Bags of Money

I wish I was posting to tell you I won the lottery and would from this point forward be wiping my ass with hundred dollar bills, but I didn’t and I’m not.  Besides, I’d pay someone else to wipe my ass with hundred dollar bills.  Duh!

Anyway… One thing people often complain about in the design of games is the over emphasis on the monsters you fight in an MMO of being “floating bags of experience and loot”.  Seriously.  Think about it.  In a game that is a grinding exp-fest, you track down monsters and then beat them until they break and gift you with progress.  In some games, like WoW, they try to wave a hand over to the side to get you to forget about the bags of exp by hiding them behind quests.  It’s still the same thing though, to the point that when a player enters town and sees a sea of quest icons floating over the heads of NPC, there is often a rush of excitement at all the exp and loot you’ll be earning.  Any time a player focuses too much on the bags, they usually experience a decrease in “fun” while “progress” speeds up.  This leads to many players grinding the bags until they reach the “end” where, I’ve been told, the game really begins.

So, Darren, who has been outspoken in his opinion on $10 and $25 horses has written a little diatribe about how companies view players.  To be honest, for a “for profit” business, players are bags of money, just like the monsters in games are bags of experience.  The trick is for companies to get money out of the bags without the bags ever realizing that they are, in fact, bags of money.  So different companies toe different lines.  In the case of WoW, they’ve made their game “fun” enough that a whole bunch of bags people don’t mind $15 a month being taken from their wallet, and the recent foray into vanity pets and the sparkle pony is them sketching out another line in the sand, see if they can get a little more money from some bags people without losing too many of the bags people that are at their limit with $15 a month.

Obviously, there are many examples of games that have crossed lines and caused players to notice their bag-ness and they leave, and there are many examples of games where despite practically labeling their players as bags of money a segment of their players don’t mind at all (see: Zynga) to great profit.

I don’t really have anything to add to this, I just thought it was an interesting thing to notice.

2 comments

  1. Tesh says:

    Aye, that’s an interesting metagame spin on the industry.

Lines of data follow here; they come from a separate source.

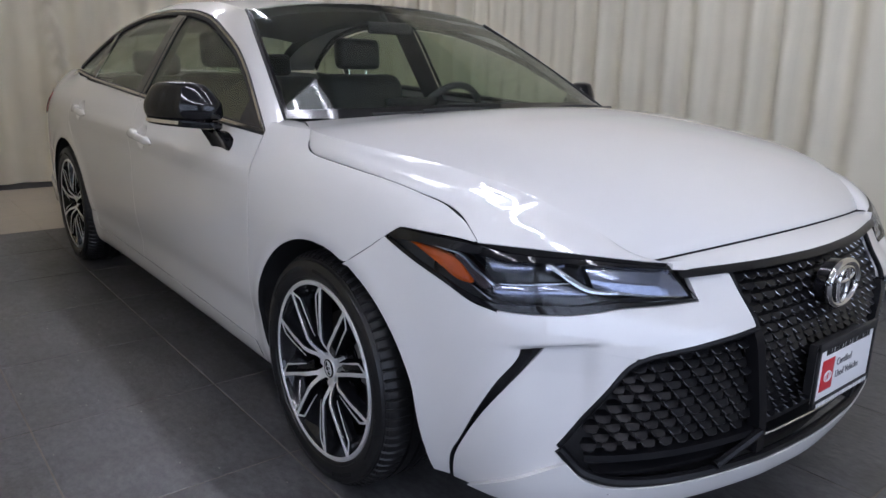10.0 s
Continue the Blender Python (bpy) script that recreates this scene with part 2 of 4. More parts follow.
class Mesh:
    """Collects vertices and faces with material slots."""

    def __init__(self):
        self.v, self.f, self.m = [], [], []

    def add(self, verts, faces, mat=0):
        k = len(self.v)
        self.v += [tuple(p) for p in verts]
        self.f += [tuple(i + k for i in f) for f in faces]
        self.m += [mat] * len(faces)
        return k

    def grid(self, pts, mat=0, wrap_u=False, wrap_v=False):
        nu, nv = len(pts), len(pts[0])
        faces = []
        for i in range(nu if wrap_u else nu - 1):
            for j in range(nv if wrap_v else nv - 1):
                a, b = i, (i + 1) % nu
                c, d = j, (j + 1) % nv
                faces.append((a * nv + c, b * nv + c, b * nv + d, a * nv + d))
        self.add([p for row in pts for p in row], faces, mat)

    def box(self, lo, hi, mat=0, bevel=0.0):
        bm = bmesh.new()
        bmesh.ops.create_cube(bm, size=1)
        for v in bm.verts:
            v.co = Vector([(lo[k] + hi[k]) / 2 + v.co[k] * (hi[k] - lo[k]) for k in range(3)])
        if bevel:
            bmesh.ops.bevel(bm, geom=bm.edges[:], offset=bevel, segments=2, affect="EDGES", profile=0.6)
        self.take(bm, mat)

    def take(self, bm, mat=0):
        bm.verts.index_update()
        self.add([v.co for v in bm.verts], [[v.index for v in f.verts] for f in bm.faces], mat)
        bm.free()

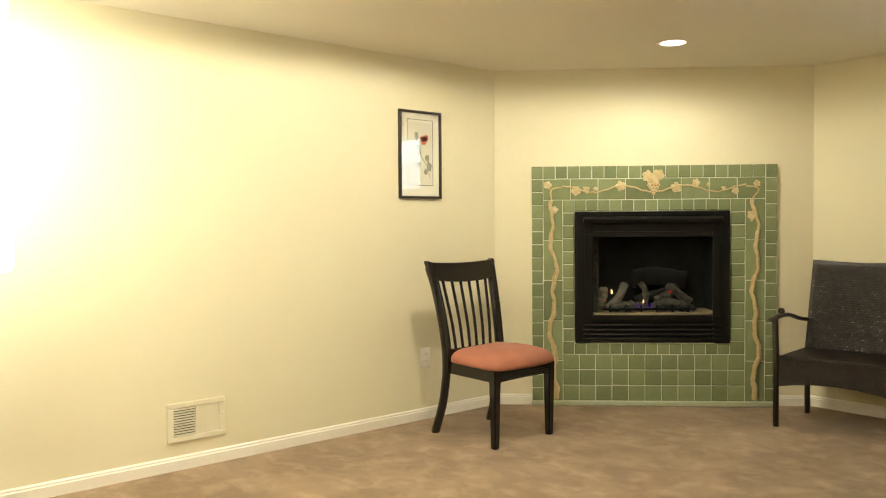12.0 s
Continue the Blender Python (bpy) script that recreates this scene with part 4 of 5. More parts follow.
def dining_chair(m):
    t = thing("dining_chair", m, "black lacquered dining chair with a coral velvet seat", "chair")
    lac = BLACK_LACQUER
    hw, hb, dp = 0.235, 0.205, 0.43
    for sx in (-1, 1):
        lg = bmesh.new()
        for (w0, z0), (w1, z1) in ((((0.017), 0.0), (0.024, 0.410)),):
            vs = []
            for w, z in ((w0, z0), (w1, z1)):
                vs.append([lg.verts.new((sx * (hw - 0.022) + dx * w, 0.025 + dy * w, z)) for dx, dy in ((-1, -1), (1, -1), (1, 1), (-1, 1))])
            for k in range(4):
                lg.faces.new((vs[0][k], vs[0][(k + 1) % 4], vs[1][(k + 1) % 4], vs[1][k]))
            lg.faces.new(vs[0][::-1])
            lg.faces.new(vs[1])
        bmesh.ops.recalc_face_normals(lg, faces=lg.faces)
        bmesh.ops.bevel(lg, geom=lg.edges[:], offset=0.004, segments=2, affect='EDGES')
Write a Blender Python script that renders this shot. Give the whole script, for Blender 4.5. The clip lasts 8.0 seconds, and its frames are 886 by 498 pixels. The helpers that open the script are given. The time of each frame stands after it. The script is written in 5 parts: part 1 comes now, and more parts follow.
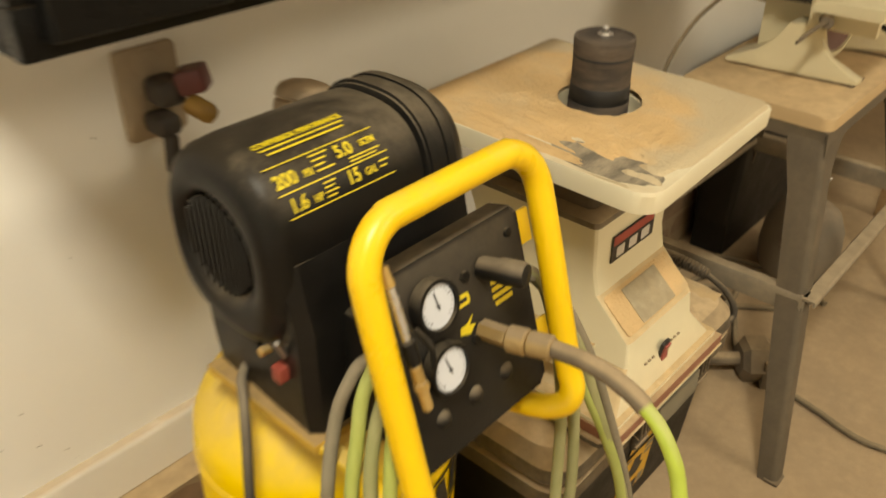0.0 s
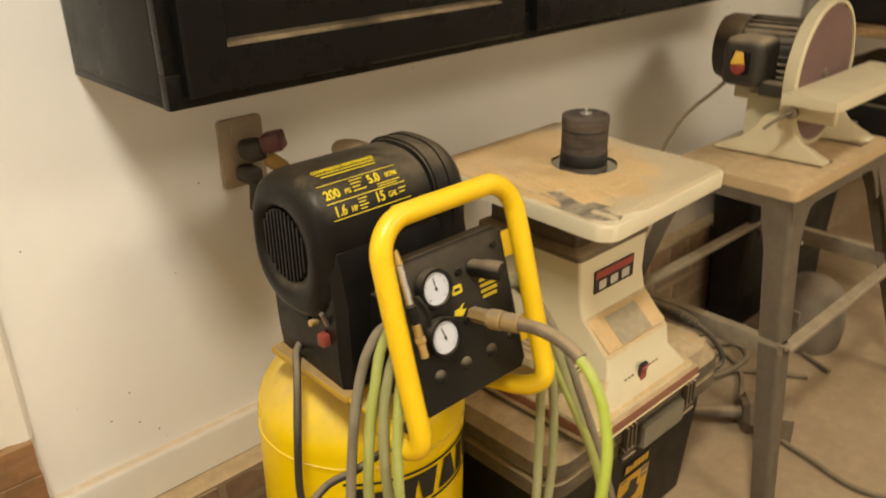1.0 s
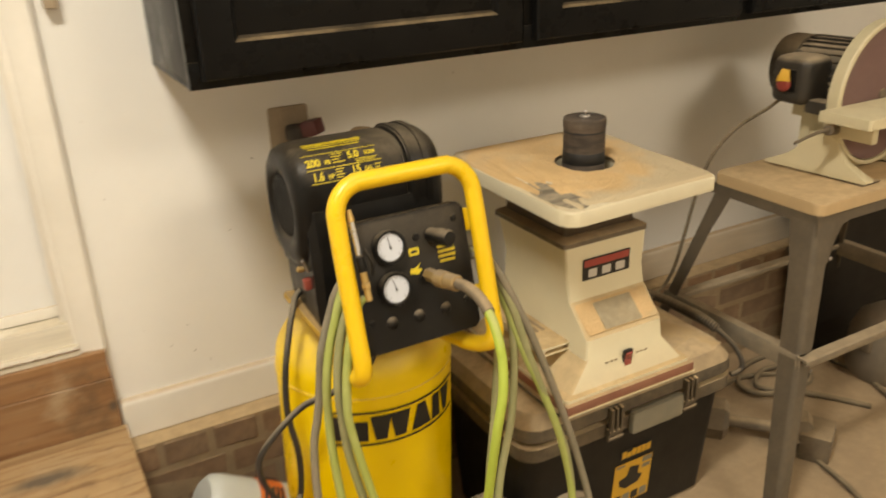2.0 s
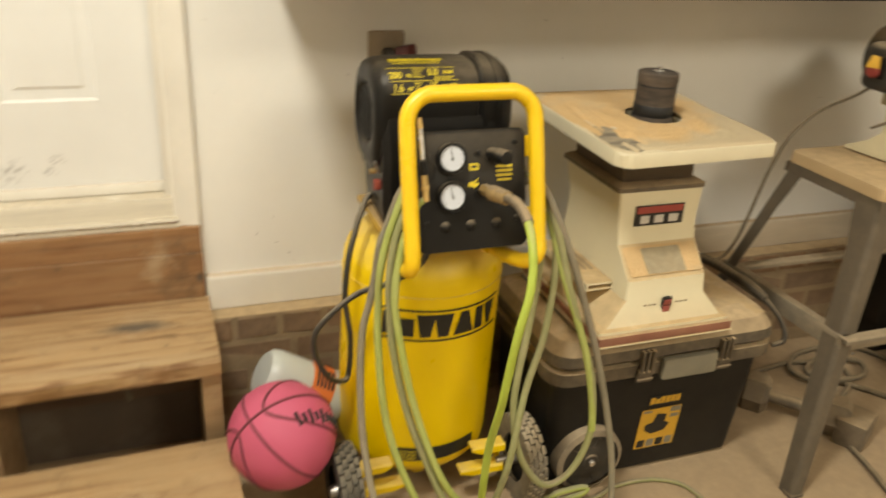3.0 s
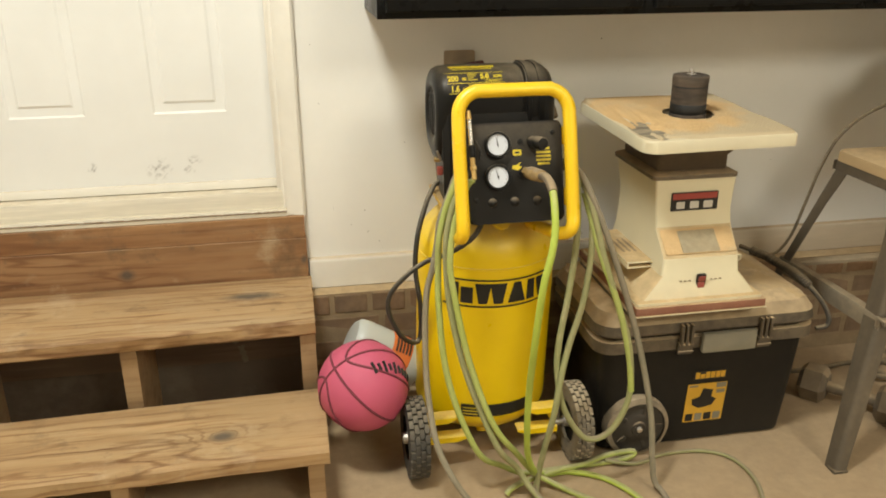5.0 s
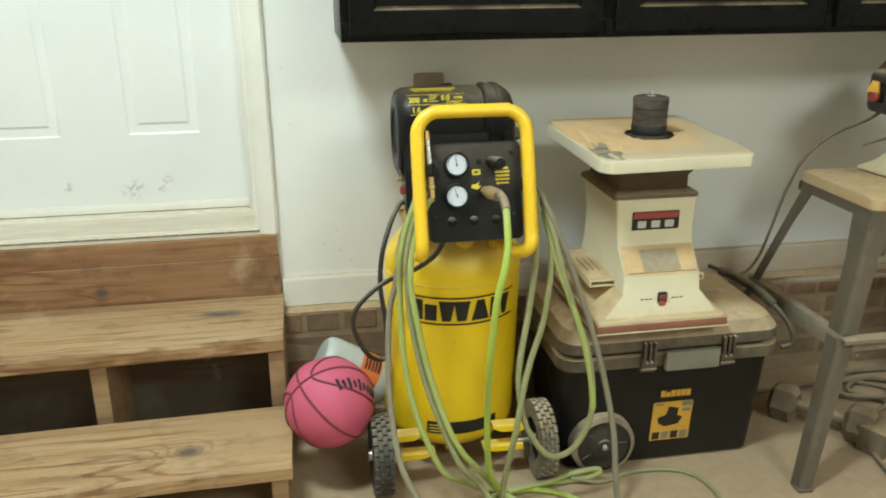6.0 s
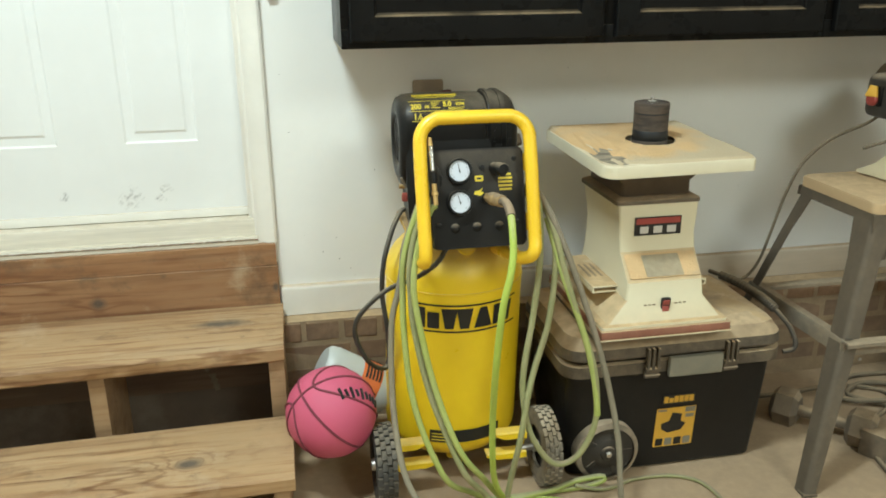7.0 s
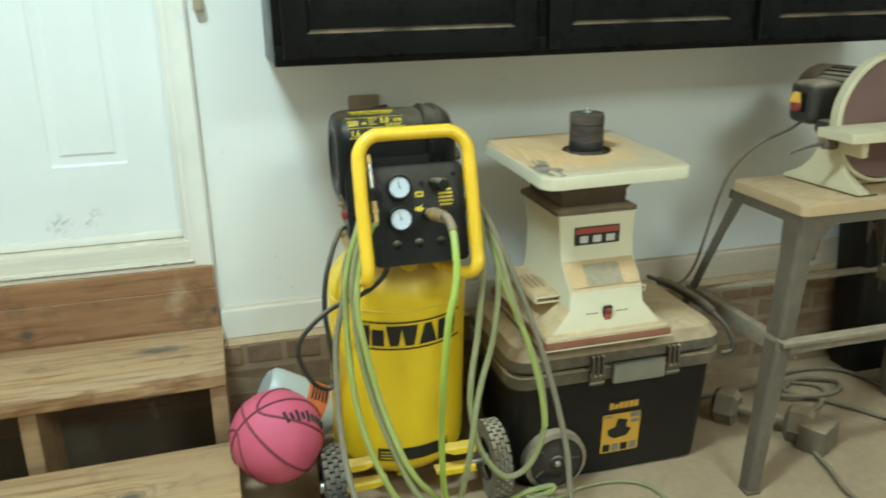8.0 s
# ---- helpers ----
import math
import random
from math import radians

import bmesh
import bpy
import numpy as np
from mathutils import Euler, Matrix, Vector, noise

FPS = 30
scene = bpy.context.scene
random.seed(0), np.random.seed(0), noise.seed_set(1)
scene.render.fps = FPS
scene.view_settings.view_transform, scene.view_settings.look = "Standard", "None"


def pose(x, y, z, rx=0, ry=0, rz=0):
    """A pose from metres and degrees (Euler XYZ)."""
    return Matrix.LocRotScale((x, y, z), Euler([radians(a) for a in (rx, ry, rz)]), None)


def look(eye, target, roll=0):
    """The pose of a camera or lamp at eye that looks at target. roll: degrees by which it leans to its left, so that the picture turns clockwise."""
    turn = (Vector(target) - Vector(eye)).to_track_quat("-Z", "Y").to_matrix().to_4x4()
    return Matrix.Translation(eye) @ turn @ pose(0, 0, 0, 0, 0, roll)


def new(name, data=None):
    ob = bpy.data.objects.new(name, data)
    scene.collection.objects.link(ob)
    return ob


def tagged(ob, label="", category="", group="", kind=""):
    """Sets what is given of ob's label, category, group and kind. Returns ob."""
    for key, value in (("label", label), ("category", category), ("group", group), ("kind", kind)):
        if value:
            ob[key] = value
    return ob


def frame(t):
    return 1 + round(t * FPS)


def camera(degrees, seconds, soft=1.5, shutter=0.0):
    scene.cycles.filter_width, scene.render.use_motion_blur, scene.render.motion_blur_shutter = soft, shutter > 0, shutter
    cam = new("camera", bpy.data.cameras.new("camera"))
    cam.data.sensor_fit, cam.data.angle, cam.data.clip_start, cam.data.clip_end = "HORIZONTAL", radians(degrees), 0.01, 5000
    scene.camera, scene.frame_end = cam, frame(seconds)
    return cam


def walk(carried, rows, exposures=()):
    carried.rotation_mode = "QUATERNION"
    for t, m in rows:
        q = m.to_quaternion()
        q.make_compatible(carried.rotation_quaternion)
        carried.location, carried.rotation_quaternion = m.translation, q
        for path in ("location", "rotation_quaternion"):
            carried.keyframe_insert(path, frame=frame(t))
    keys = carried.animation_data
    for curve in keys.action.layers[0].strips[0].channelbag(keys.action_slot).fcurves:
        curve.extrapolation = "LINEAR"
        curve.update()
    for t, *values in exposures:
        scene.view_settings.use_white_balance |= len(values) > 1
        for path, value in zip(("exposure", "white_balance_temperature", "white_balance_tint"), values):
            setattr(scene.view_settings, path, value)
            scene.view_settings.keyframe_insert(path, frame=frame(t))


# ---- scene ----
cam = camera(57.4, 8.0, soft=1.8, shutter=0.8)
PATH = [
    (0, (-0.414, -0.878, 1.289), (0.834, 0.256, 0.213), -0.0),
    (0.5, (-0.56, -1.038, 1.316), (0.692, 0.217, 0.391), -0.4),
    (1, (-0.586, -1.15, 1.322), (0.644, 0.19, 0.491), -1.2),
    (1.2, (-0.56, -1.209, 1.325), (0.639, 0.183, 0.533), -0.3),
    (2.3, (-0.441, -1.578, 1.314), (0.351, 0.098, 0.564), -2.1),
    (2.5, (-0.468, -1.602, 1.287), (0.337, 0.082, 0.57), 0.1),
    (3, (-0.451, -1.682, 1.279), (0.193, 0.02, 0.45), 3.2),
    (3.5, (-0.337, -1.826, 1.273), (0.025, -0.035, 0.459), 3.0),
    (4, (-0.291, -1.942, 1.274), (-0.076, -0.133, 0.449), 0.3),
    (4.5, (-0.36, -1.989, 1.263), (-0.044, -0.169, 0.497), -0.1),
    (4.7, (-0.387, -2.006, 1.255), (-0.045, -0.182, 0.509), -0.1),
    (5.8, (-0.316, -2.052, 1.25), (-0.013, -0.196, 0.57), -0.6),
    (6, (-0.294, -2.067, 1.25), (0.028, -0.21, 0.581), -0.3),
    (6.5, (-0.299, -2.068, 1.241), (0.039, -0.207, 0.589), 0.1),
    (7, (-0.321, -2.052, 1.244), (0.029, -0.193, 0.594), -0.5),
    (7.5, (-0.338, -2.034, 1.243), (0.076, -0.186, 0.601), -0.7),
    (8, (-0.324, -2.036, 1.255), (0.174, -0.205, 0.624), -1.1),
]
EXPOSURES = [
    (0.0, 0.03, 7650, 6), (0.5, -0.10, 7150, 12), (1.0, -0.03, 7350, 10), (2.5, 0.01, 7150, 9), (3.0, 0.05, 7000, 6), (3.5, 0.07, 6800, 5), (4.0, 0.07, 6750, 4),
    (4.7, 0.10, 6600, 4), (5.7, 0.10, 6050, 0), (6.0, 0.09, 5450, -8), (6.5, 0.18, 5450, -6), (7.0, 0.17, 5400, -6), (7.5, 0.12, 5050, -13), (8.0, 0.11, 5000, -16),
]
walk(cam, [(t, look(eye, target, roll)) for t, eye, target, roll in PATH], EXPOSURES)

# ---- world, lamps ----
world = bpy.data.worlds.new("world")
scene.world = world
world.use_nodes = True
world.node_tree.nodes["Background"].inputs[0].default_value = (0.9, 0.95, 1.0, 1)
world.node_tree.nodes["Background"].inputs[1].default_value = 0.006


def lamp(name, x, y, z, sx, sy, power, color):
    data = bpy.data.lights.new(name, "AREA")
    data.shape, data.size, data.size_y, data.energy, data.color = "RECTANGLE", sx, sy, power, color
    ob = new(name, data)
    ob.matrix_world = pose(x, y, z)
    return ob


LAMPC = (1.0, 0.96, 0.88)
lamp("ceiling_lamp_far", 1.4, -3.6, 2.86, 1.2, 1.2, 56, (1.0, 0.925, 0.785))
lamp("ceiling_lamp_left", -0.81, -1.25, 2.86, 0.5, 0.3, 56, (1.0, 0.98, 0.92))
lamp("ceiling_lamp_right", 2.85, -1.25, 2.86, 1.2, 0.3, 2.5, LAMPC)

# ---- materials ----
DUST = (0.50, 0.36, 0.20)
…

It does presuppose a competition between devs and players, as opposed to cooperation, but perhaps that’s the nature of a market at play.

    • Jason says:

      For a normal game, I think the devs and players are more cooperative, because the devs are only concerned, money-wise, about that initial purchase. For an MMO, however, I do feel there is a certain level of competition between the devs and players because the goal shifts and you want to keep as many people paying the fees (be they a subscription or cash shop) for as long as possible.